I'm going to implement Meraki SD-WAN for our globally wide Customer. There will be about 40 MX boxes spread across the world. Also there will be some servers inside the MS Azure
Could anyone provide some HLD draft according to best practices or experience?
Is it a good idea to use all physical locations as spokes and put vMX appliance per region in Azure so vMX will act as hub.
If don't please provide some alternatives.
HLD draft? Will the client sites need to talk to each other or just back to the hubs?
First warning; you can not do AutoVPN in/out of China. So if you have any sites in China speak to a Meraki SE about the special design required here.
You will want to use physical devices at spokes. This will allow you to use multiple Internet circuits much easier.
You can only use a vMX in Azure, so that choice is easy.
Check out this MX sizing guide:
Check out this CVD (Cisco Validated Design) for SDWAN:
We've already defined device models. Only physical boxes will be installed on remote locations (Z3 for teleworkers, MX64, MX84 and MX100 for rest of locations)
There is only one site in China and it is under discussion. We might just set regular IPsec between China and Azure. Major part of sites will have dual ISP
Very few traffic will be spoke-to-spoke that's why I don't need to have hubs on remote sites.
Does anybody know how AutoVPN calculates path on full-mesh. Is it utilizing Dijkstra or only hop count?
>Does anybody know how AutoVPN calculates path on full-mesh. Is it utilizing Dijkstra or only hop count?
That is a mute point. In a full mesh everything talks directly to everything else. There is nothing to calculate.
When it is not a full mesh (aka hub and spoke) then when you configure the spoke you tell it which hubs to use and the priority of those hubs. It uses the hubs in the priority that you specify,
The question is the further one.
Please refer to design here: https://gyazo.com/5baf27bac2a4740eb308a276a12fa935
I'm wondering about traffic from Tokio to Oslo.
Which path will be used in such case? Tokio -> vMX2 Asia -> vMX3 EU -> Oslo or Tokio -> vMX1 US -> vMX2 Asia -> vMX3 EU -> Oslo
In case of using even RIP it becomes clear. What about AutoVPN?

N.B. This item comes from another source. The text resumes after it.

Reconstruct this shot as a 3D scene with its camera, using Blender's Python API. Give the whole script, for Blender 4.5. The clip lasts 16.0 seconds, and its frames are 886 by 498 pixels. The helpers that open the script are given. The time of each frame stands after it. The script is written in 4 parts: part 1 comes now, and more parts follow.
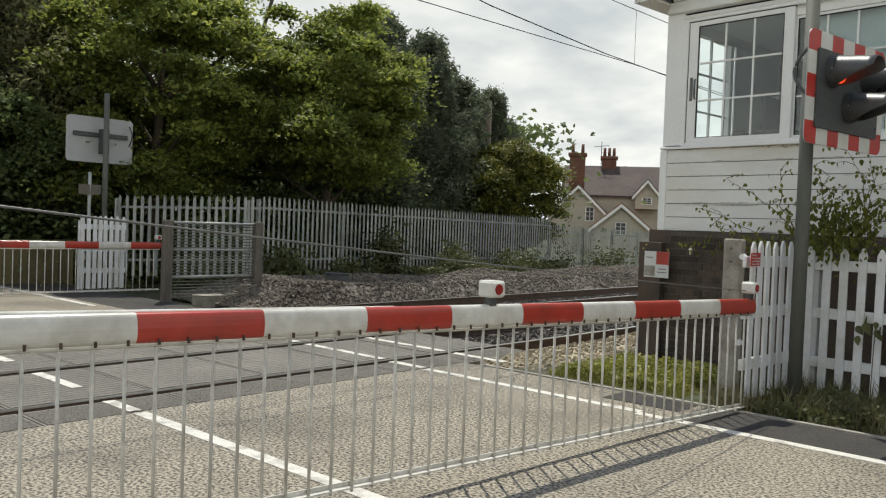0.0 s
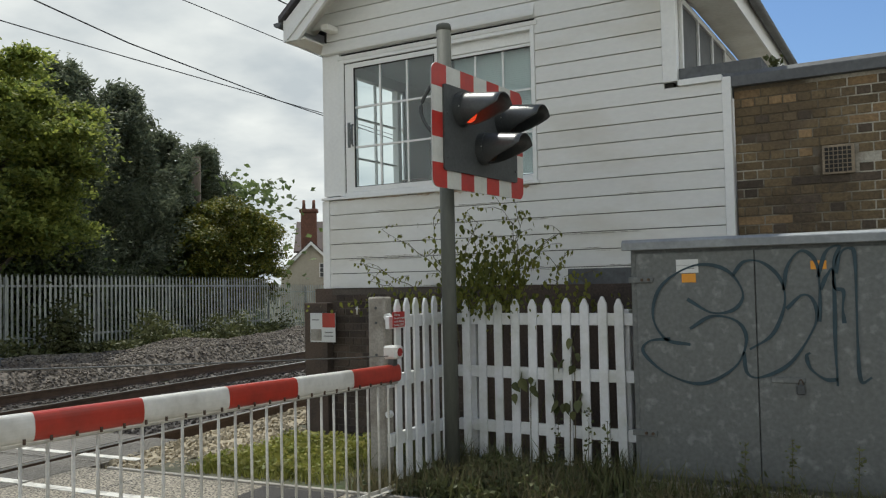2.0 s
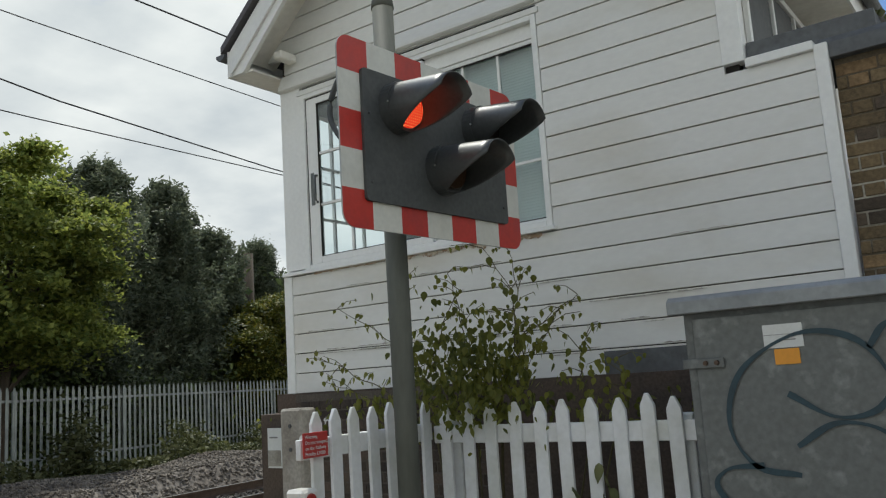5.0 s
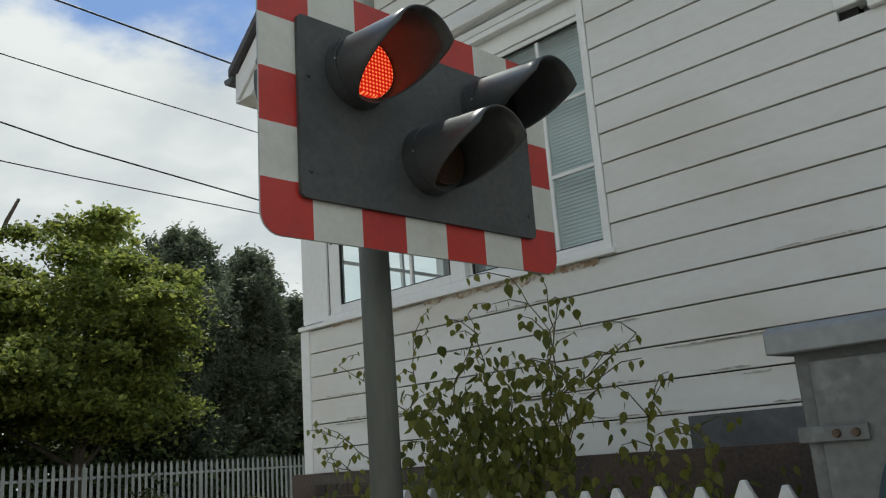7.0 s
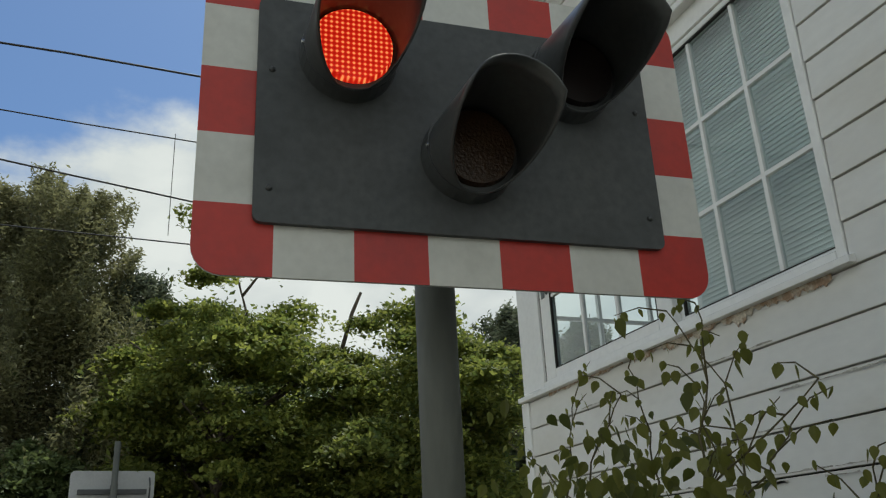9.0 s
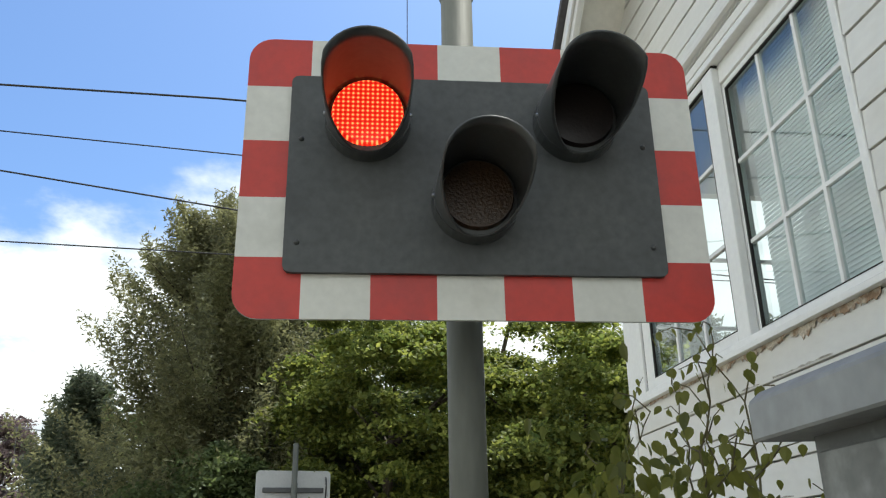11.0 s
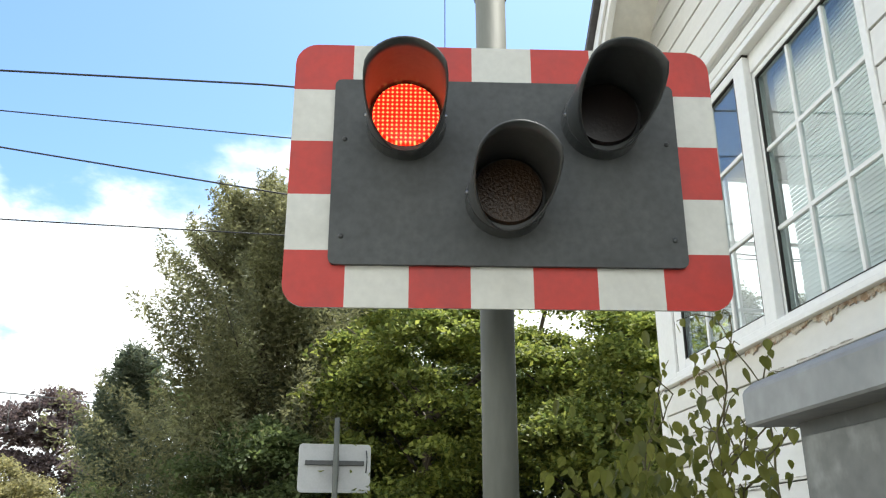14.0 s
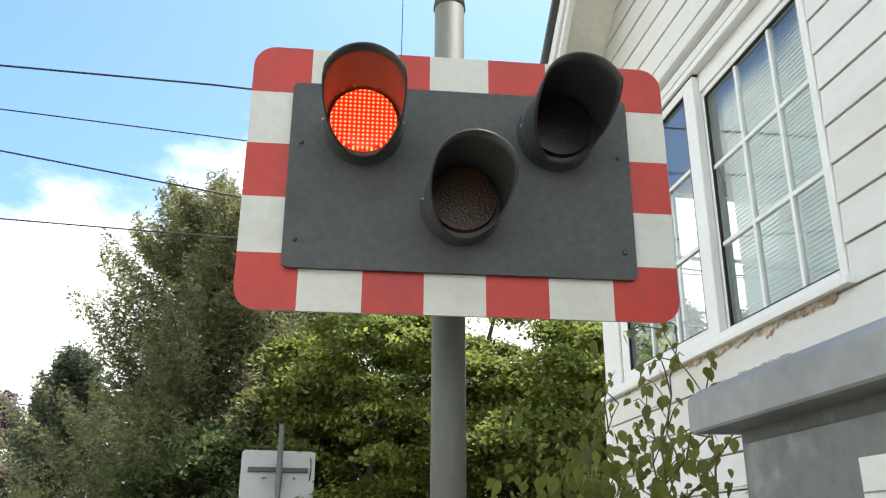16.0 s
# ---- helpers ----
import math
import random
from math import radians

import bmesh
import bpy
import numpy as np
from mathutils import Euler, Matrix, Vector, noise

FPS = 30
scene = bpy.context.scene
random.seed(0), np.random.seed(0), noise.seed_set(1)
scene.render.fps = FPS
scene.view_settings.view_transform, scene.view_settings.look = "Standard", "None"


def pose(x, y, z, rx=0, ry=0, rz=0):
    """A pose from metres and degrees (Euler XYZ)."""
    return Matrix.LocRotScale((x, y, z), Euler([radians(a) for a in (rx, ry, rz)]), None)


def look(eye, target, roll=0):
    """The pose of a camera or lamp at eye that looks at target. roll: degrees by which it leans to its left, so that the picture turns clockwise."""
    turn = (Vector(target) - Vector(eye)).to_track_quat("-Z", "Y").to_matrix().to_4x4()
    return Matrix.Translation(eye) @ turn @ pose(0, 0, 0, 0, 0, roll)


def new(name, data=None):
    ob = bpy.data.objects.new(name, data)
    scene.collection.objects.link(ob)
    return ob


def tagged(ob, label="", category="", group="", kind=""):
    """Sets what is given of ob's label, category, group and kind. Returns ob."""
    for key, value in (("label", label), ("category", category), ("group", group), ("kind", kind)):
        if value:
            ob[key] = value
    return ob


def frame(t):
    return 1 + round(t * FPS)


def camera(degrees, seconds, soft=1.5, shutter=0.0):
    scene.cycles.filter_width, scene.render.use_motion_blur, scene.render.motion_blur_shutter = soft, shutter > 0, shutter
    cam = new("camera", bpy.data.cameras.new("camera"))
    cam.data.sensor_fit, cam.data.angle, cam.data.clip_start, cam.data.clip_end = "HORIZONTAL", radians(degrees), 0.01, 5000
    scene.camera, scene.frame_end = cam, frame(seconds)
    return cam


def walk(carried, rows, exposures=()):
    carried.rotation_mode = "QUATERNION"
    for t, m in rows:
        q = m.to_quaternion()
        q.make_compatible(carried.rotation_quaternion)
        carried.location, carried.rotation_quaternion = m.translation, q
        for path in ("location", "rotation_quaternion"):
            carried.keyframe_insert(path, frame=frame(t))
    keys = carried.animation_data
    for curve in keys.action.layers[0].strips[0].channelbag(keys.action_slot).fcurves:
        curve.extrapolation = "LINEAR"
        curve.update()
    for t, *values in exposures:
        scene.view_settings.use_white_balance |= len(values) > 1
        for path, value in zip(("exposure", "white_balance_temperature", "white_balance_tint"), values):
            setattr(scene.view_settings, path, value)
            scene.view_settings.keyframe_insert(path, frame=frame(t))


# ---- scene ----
cam = camera(56.1, 16.0, soft=1.2)
PATH = [
    (0, (0.481, 0.447, 1.531), (-0.981, 1.811, 1.47), 2.1),
    (0.5, (0.505, 0.796, 1.558), (-0.793, 2.317, 1.538), 2.3),
    (1, (0.538, 1.116, 1.57), (-0.62, 2.746, 1.593), 1.2),
    (1.5, (0.537, 1.491, 1.603), (-0.518, 3.189, 1.674), 0.0),
    (2, (0.569, 1.978, 1.602), (-0.426, 3.711, 1.681), -1.2),
    (2.5, (0.497, 2.41, 1.582), (-0.496, 4.143, 1.677), -1.8),
    (3, (0.396, 2.809, 1.585), (-0.604, 4.532, 1.756), -2.1),
    (3.2, (0.374, 3.003, 1.598), (-0.635, 4.719, 1.792), -2.0),
    (5.3, (-0.085, 4.64, 1.586), (-1.25, 6.227, 1.921), -3.8),
    (5.5, (-0.153, 4.732, 1.559), (-1.312, 6.321, 1.923), -4.0),
    (6, (-0.295, 5.059, 1.601), (-1.506, 6.6, 1.998), -4.7),
    (6.5, (-0.359, 5.463, 1.629), (-1.624, 6.949, 2.065), -4.7),
    (7, (-0.441, 5.813, 1.599), (-1.764, 7.232, 2.084), -4.3),
    (7.5, (-0.543, 6.159, 1.628), (-1.924, 7.493, 2.188), -5.3),
    (8, (-0.546, 6.532, 1.651), (-2.067, 7.672, 2.274), -4.6),
    (8.5, (-0.589, 6.84, 1.646), (-2.22, 7.781, 2.319), -3.5),
    (9, (-0.596, 7.123, 1.646), (-2.34, 7.805, 2.351), -2.9),
    (9.5, (-0.514, 7.38, 1.667), (-2.322, 7.852, 2.382), -2.8),
    (12, (-0.067, 7.509, 1.614), (-1.916, 7.758, 2.333), -0.8),
    (12.5, (-0.031, 7.498, 1.611), (-1.884, 7.731, 2.326), -0.7),
    (13, (0.001, 7.477, 1.624), (-1.866, 7.709, 2.304), -0.4),
    (13.5, (0.0, 7.486, 1.625), (-1.874, 7.687, 2.291), -0.1),
    (14, (-0.006, 7.492, 1.623), (-1.884, 7.675, 2.288), 0.0),
    (14.5, (-0.02, 7.497, 1.625), (-1.895, 7.68, 2.296), -0.2),
    (15, (-0.018, 7.494, 1.625), (-1.888, 7.691, 2.307), -0.4),
    (15.5, (-0.01, 7.49, 1.619), (-1.874, 7.734, 2.302), -0.1),
    (16, (0.006, 7.478, 1.612), (-1.849, 7.779, 2.296), 0.3),
]
EXPO = [(0.0, 0.05, 6700, 5), (1.0, -0.02, 6500, 5), (2.0, -0.08, 6450, 4), (3.0, -0.08, 6400, 4), (5.5, -0.1, 6350, 4), (7.0, -0.18, 6350, 3), (8.0, -0.36, 6450, 2), (9.0, -0.28, 6450, 1), (9.5, -0.3, 6350, 0), (11.0, 0.55, 6450, 3), (12.0, 0.98, 6500, 4), (13.0, 1.1, 6500, 4), (16.0, 1.12, 6500, 4)]
walk(cam, [(t, look(eye, target, roll)) for t, eye, target, roll in PATH], EXPO)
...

Anyway does this design seem to be the perfect one?
I'm about 90% sure in this case it is simply based on hop count (like with RIP). If an MX has more than one link then you can use SDN, and then it can also be based on latency and packet loss.

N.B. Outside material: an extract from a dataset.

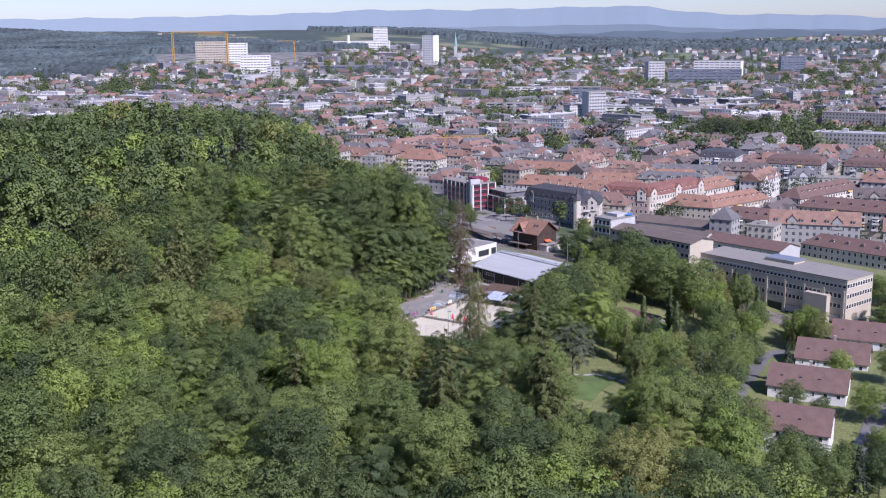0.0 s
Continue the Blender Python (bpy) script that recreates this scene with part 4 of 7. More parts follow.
# ---- the chalet by the railway ----
def chalet():
    t = building("chalet", "dark timber chalet with a wide orange tiled roof", "house", 27.8, 176.4, -46, 15.0, 12.6, -4.0, 4.5, "gable", 4.6, DARKWOOD, TILEORANGE, 2.9, (1.0, 1.4), 3.2, chims=1, over=1.3, dark=True, faces="se")
    g = Shape()
    z0, z1 = 8.3, 12.0
    g.slab([(-2.6 - 2.2, -7.4, z0), (-2.6, -7.4, z1), (-2.6, -1.0, z1), (-2.6 - 2.6, -1.6, z0)], 0.2)
    g.slab([(-2.6, -7.4, z1), (-2.6 + 2.2, -7.4, z0), (-2.6 + 2.6, -1.6, z0), (-2.6, -1.0, z1)], 0.2)
    part("cross_gable_roof", g, TILEORANGE, t)
    w = Shape().box(-4.4, -6.6, 7.2, -0.8, -2, 9.4)
    w.face([(-4.4, -6.6, 9.4), (-0.8, -6.6, 9.4), (-2.6, -6.6, 11.7)])
    part("cross_gable", w, DARKWOOD, t)
    part("awning", Shape().slab([(7.6, -2, 4.6), (7.6, 1.5, 4.6), (9.4, 1.5, 3.9), (9.4, -2, 3.9)], 0.06), surface("orange_awning", (0.62, 0.14, 0.05), 0.8, fine=4, coarse=1, vary=0.08, bump=0.1), t, "orange-red awning")
    part("porch", Shape().box(-7.5, -9.6, 2.6, 4, -6.0, 2.85), BROWNMETAL, t, "low porch roof")
    for x in (-7.2, -3.4, 0.4, 3.7):
        part("porch_post", Shape().tube((x, -9.3, -1), (x, -9.3, 2.6), 0.12), DARKWOOD, t)
    part("annex", Shape().box(7.5, -5.5, -2, 12.5, 3.5, 3.0), CREAM, t, "pale low annex")
    part("annex_roof", Shape().box(7.3, -5.8, 3.0, 12.8, 3.8, 3.2), FLATROOF, t)
    for x, y in ((-1.5, -4.0), (3.0, -3.2), (4.6, -3.2)):
        part("roof_window", Shape().box(-0.5, -0.6, 0, 0.5, 0.6, 0.12), GLASS, t, m=pose(x, y, 8.7 + (6 + y) * 0.72 - 0.02, 35.6))


chalet()


# ---- platforms, canopies and rails ----
def strip(name, pts, width, mat, label, category, lift=0.05, over=None):
    """A band of ground along a line, laid on the terrain."""
    s = Shape()
    pts = [Vector(p) for p in pts]
    line = []
    for a, b in zip(pts, pts[1:]):
        n = max(1, int((b - a).length / 5))
        line += [a + (b - a) * i / n for i in range(n)]
    line.append(pts[-1])
    edge = []
    for i, p in enumerate(line):
        d = (line[min(i + 1, len(line) - 1)] - line[max(i - 1, 0)]).normalized()
        q = Vector((-d.y, d.x)) * width / 2
        row = []
        for k in (-1, -0.33, 0.33, 1):
            w = p + q * k
            row.append((w.x, w.y, (ground_z(w.x, w.y) if over is None else over) + lift))
        edge.append(row)
    for a, b in zip(edge, edge[1:]):
        for k in range(3):
            s.face([a[k], a[k + 1], b[k + 1], b[k]])
    return single(name, s, mat, label, category, kind="structure")


BALLAST = surface("track_ballast", (0.16, 0.135, 0.115), 0.95, fine=6, coarse=0.4, vary=0.3, bump=0.8, depth=0.05)
LAWN = surface("mown_lawn", (0.085, 0.135, 0.035), 0.95, fine=3, coarse=0.25, vary=0.2, bump=0.3, depth=0.03)
TRACK = [(138, 42), (112, 69), (95, 87), (62, 121), (36, 152), (15, 180), (-8, 214)]
strip("railway_bed", TRACK, 10, BALLAST, "brown gravel railway bed", "railway", 0.10)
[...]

There are several right answers and it "just depends".
With 40 spokes and using 3 x vMX for hubs; I think I would just connect every spoke to every hub. Then no spoke is dependent on just a single hub for its connectivity.
There is some info about operating in China.
On the whole, AutoVPN in and out of China is not guaranteed to work - and it may not continue to work beyond the end of this year. Any new MX being deployed is now connected to the Chinese hosted version of Meraki, which does not have connectivity to the version used in the rest of the world. You are expected to get a private WAN circuit between the rest of the world and China.
Also note that if you are operating an MX in China using AutoVPN to a location outside of China you should seek legal advise inside of China to determine if you are now breaking the law. Otherwise you may be exposing the people working in China for you to considerable risk.
I also know that this year, 2018, was a transitional year. You may find by the end of the year you have be forced to migrate to the Chinese version of Meraki. I don't know. Perhaps open a case with support to ask them what will happen to your Chinese devices.